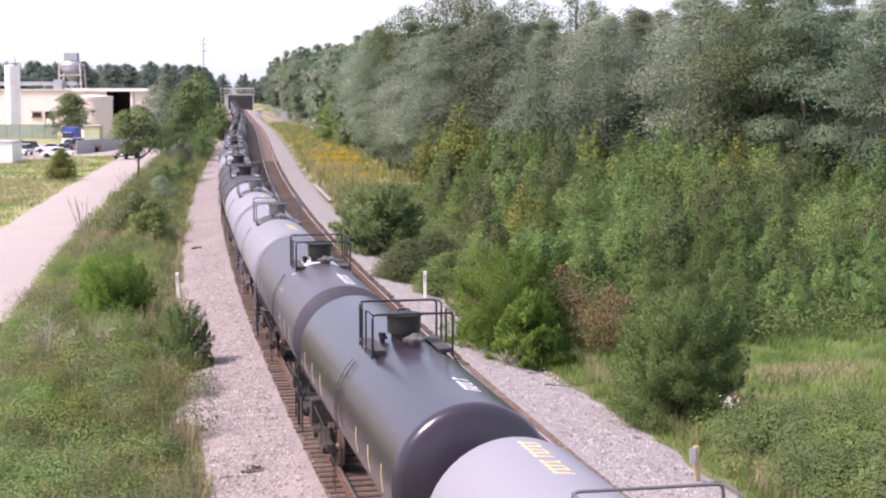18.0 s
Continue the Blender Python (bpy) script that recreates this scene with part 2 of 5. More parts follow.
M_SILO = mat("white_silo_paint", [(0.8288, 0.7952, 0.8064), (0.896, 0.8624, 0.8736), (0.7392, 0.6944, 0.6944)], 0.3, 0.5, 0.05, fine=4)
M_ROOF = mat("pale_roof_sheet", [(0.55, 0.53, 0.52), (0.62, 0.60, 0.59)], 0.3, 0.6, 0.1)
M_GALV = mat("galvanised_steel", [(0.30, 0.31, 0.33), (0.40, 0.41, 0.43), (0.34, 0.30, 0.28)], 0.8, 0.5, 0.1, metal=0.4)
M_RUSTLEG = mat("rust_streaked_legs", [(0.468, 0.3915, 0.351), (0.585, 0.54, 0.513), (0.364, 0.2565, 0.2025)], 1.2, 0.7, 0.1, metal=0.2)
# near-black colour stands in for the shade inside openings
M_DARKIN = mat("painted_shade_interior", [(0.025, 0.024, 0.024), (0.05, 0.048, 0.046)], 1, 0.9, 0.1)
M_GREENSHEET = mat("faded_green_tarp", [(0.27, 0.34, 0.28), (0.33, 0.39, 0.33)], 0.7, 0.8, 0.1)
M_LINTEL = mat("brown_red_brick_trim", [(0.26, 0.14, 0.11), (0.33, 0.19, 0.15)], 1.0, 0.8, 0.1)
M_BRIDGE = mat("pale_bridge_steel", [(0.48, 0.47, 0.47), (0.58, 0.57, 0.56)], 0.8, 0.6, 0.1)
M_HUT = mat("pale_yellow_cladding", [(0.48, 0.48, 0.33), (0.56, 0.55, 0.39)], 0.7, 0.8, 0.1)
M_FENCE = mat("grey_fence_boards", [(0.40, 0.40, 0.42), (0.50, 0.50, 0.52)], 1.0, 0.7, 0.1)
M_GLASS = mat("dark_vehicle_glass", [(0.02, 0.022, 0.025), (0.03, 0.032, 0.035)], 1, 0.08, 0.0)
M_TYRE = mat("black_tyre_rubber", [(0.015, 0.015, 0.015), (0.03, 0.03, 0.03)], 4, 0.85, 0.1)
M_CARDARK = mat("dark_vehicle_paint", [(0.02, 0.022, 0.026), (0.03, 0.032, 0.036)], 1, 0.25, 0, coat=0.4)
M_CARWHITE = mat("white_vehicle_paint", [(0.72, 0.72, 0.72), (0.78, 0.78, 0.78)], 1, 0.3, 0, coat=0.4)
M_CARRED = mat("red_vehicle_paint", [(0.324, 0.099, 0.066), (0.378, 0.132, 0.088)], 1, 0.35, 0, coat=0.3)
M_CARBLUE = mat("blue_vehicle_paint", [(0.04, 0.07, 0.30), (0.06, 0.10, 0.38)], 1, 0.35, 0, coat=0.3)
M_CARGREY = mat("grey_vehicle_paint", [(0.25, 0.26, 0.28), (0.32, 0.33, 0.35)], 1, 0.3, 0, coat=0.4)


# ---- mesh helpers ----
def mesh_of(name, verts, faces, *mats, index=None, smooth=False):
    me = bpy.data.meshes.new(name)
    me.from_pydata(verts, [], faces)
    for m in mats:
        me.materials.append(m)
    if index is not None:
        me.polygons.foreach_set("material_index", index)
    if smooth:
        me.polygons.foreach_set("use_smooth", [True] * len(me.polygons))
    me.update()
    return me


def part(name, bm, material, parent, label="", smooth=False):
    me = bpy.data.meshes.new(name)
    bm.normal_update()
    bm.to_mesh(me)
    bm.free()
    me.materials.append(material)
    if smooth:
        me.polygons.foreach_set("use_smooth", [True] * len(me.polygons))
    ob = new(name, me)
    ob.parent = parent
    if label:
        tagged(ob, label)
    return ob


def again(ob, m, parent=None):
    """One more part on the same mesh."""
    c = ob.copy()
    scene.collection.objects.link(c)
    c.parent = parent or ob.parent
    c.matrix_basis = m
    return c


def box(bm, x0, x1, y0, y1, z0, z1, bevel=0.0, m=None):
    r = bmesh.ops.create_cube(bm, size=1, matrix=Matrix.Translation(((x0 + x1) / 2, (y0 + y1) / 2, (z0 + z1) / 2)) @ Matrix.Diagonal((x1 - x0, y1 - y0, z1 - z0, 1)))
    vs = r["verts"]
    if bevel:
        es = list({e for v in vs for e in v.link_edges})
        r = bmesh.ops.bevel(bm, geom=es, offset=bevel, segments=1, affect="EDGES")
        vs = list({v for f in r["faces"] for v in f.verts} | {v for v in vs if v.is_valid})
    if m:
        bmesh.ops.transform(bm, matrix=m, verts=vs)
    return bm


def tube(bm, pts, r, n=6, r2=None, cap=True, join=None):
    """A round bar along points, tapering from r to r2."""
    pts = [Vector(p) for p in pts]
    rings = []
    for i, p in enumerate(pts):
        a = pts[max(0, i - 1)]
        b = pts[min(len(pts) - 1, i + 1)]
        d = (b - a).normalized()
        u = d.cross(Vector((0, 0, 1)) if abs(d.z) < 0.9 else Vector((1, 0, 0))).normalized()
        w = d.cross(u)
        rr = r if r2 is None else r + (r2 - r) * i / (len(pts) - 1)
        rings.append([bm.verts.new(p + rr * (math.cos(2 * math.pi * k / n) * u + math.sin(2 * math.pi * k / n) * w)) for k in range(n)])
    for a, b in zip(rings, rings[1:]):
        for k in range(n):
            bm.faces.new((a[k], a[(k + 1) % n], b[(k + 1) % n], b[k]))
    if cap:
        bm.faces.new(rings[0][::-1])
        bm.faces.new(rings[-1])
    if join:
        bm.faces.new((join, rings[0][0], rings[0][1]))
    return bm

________

Copy out the listing exactly as it stands, but not the pictures.

18.0 s
Continue the Blender Python (bpy) script that recreates this scene with part 2 of 5. More parts follow.
M_SILO = mat("white_silo_paint", [(0.8288, 0.7952, 0.8064), (0.896, 0.8624, 0.8736), (0.7392, 0.6944, 0.6944)], 0.3, 0.5, 0.05, fine=4)
M_ROOF = mat("pale_roof_sheet", [(0.55, 0.53, 0.52), (0.62, 0.60, 0.59)], 0.3, 0.6, 0.1)
M_GALV = mat("galvanised_steel", [(0.30, 0.31, 0.33), (0.40, 0.41, 0.43), (0.34, 0.30, 0.28)], 0.8, 0.5, 0.1, metal=0.4)
M_RUSTLEG = mat("rust_streaked_legs", [(0.468, 0.3915, 0.351), (0.585, 0.54, 0.513), (0.364, 0.2565, 0.2025)], 1.2, 0.7, 0.1, metal=0.2)
# near-black colour stands in for the shade inside openings
M_DARKIN = mat("painted_shade_interior", [(0.025, 0.024, 0.024), (0.05, 0.048, 0.046)], 1, 0.9, 0.1)
M_GREENSHEET = mat("faded_green_tarp", [(0.27, 0.34, 0.28), (0.33, 0.39, 0.33)], 0.7, 0.8, 0.1)
M_LINTEL = mat("brown_red_brick_trim", [(0.26, 0.14, 0.11), (0.33, 0.19, 0.15)], 1.0, 0.8, 0.1)
M_BRIDGE = mat("pale_bridge_steel", [(0.48, 0.47, 0.47), (0.58, 0.57, 0.56)], 0.8, 0.6, 0.1)
M_HUT = mat("pale_yellow_cladding", [(0.48, 0.48, 0.33), (0.56, 0.55, 0.39)], 0.7, 0.8, 0.1)
M_FENCE = mat("grey_fence_boards", [(0.40, 0.40, 0.42), (0.50, 0.50, 0.52)], 1.0, 0.7, 0.1)
M_GLASS = mat("dark_vehicle_glass", [(0.02, 0.022, 0.025), (0.03, 0.032, 0.035)], 1, 0.08, 0.0)
M_TYRE = mat("black_tyre_rubber", [(0.015, 0.015, 0.015), (0.03, 0.03, 0.03)], 4, 0.85, 0.1)
M_CARDARK = mat("dark_vehicle_paint", [(0.02, 0.022, 0.026), (0.03, 0.032, 0.036)], 1, 0.25, 0, coat=0.4)
M_CARWHITE = mat("white_vehicle_paint", [(0.72, 0.72, 0.72), (0.78, 0.78, 0.78)], 1, 0.3, 0, coat=0.4)
M_CARRED = mat("red_vehicle_paint", [(0.324, 0.099, 0.066), (0.378, 0.132, 0.088)], 1, 0.35, 0, coat=0.3)
M_CARBLUE = mat("blue_vehicle_paint", [(0.04, 0.07, 0.30), (0.06, 0.10, 0.38)], 1, 0.35, 0, coat=0.3)
M_CARGREY = mat("grey_vehicle_paint", [(0.25, 0.26, 0.28), (0.32, 0.33, 0.35)], 1, 0.3, 0, coat=0.4)


# ---- mesh helpers ----
def mesh_of(name, verts, faces, *mats, index=None, smooth=False):
    me = bpy.data.meshes.new(name)
    me.from_pydata(verts, [], faces)
    for m in mats:
        me.materials.append(m)
    if index is not None:
        me.polygons.foreach_set("material_index", index)
    if smooth:
        me.polygons.foreach_set("use_smooth", [True] * len(me.polygons))
    me.update()
    return me


def part(name, bm, material, parent, label="", smooth=False):
    me = bpy.data.meshes.new(name)
    bm.normal_update()
    bm.to_mesh(me)
    bm.free()
    me.materials.append(material)
    if smooth:
        me.polygons.foreach_set("use_smooth", [True] * len(me.polygons))
    ob = new(name, me)
    ob.parent = parent
    if label:
        tagged(ob, label)
    return ob


def again(ob, m, parent=None):
    """One more part on the same mesh."""
    c = ob.copy()
    scene.collection.objects.link(c)
    c.parent = parent or ob.parent
    c.matrix_basis = m
    return c


def box(bm, x0, x1, y0, y1, z0, z1, bevel=0.0, m=None):
    r = bmesh.ops.create_cube(bm, size=1, matrix=Matrix.Translation(((x0 + x1) / 2, (y0 + y1) / 2, (z0 + z1) / 2)) @ Matrix.Diagonal((x1 - x0, y1 - y0, z1 - z0, 1)))
    vs = r["verts"]
    if bevel:
        es = list({e for v in vs for e in v.link_edges})
        r = bmesh.ops.bevel(bm, geom=es, offset=bevel, segments=1, affect="EDGES")
        vs = list({v for f in r["faces"] for v in f.verts} | {v for v in vs if v.is_valid})
    if m:
        bmesh.ops.transform(bm, matrix=m, verts=vs)
    return bm


def tube(bm, pts, r, n=6, r2=None, cap=True, join=None):
    """A round bar along points, tapering from r to r2."""
    pts = [Vector(p) for p in pts]
    rings = []
    for i, p in enumerate(pts):
        a = pts[max(0, i - 1)]
        b = pts[min(len(pts) - 1, i + 1)]
        d = (b - a).normalized()
        u = d.cross(Vector((0, 0, 1)) if abs(d.z) < 0.9 else Vector((1, 0, 0))).normalized()
        w = d.cross(u)
        rr = r if r2 is None else r + (r2 - r) * i / (len(pts) - 1)
        rings.append([bm.verts.new(p + rr * (math.cos(2 * math.pi * k / n) * u + math.sin(2 * math.pi * k / n) * w)) for k in range(n)])
    for a, b in zip(rings, rings[1:]):
        for k in range(n):
            bm.faces.new((a[k], a[(k + 1) % n], b[(k + 1) % n], b[k]))
    if cap:
        bm.faces.new(rings[0][::-1])
        bm.faces.new(rings[-1])
    if join:
        bm.faces.new((join, rings[0][0], rings[0][1]))
    return bm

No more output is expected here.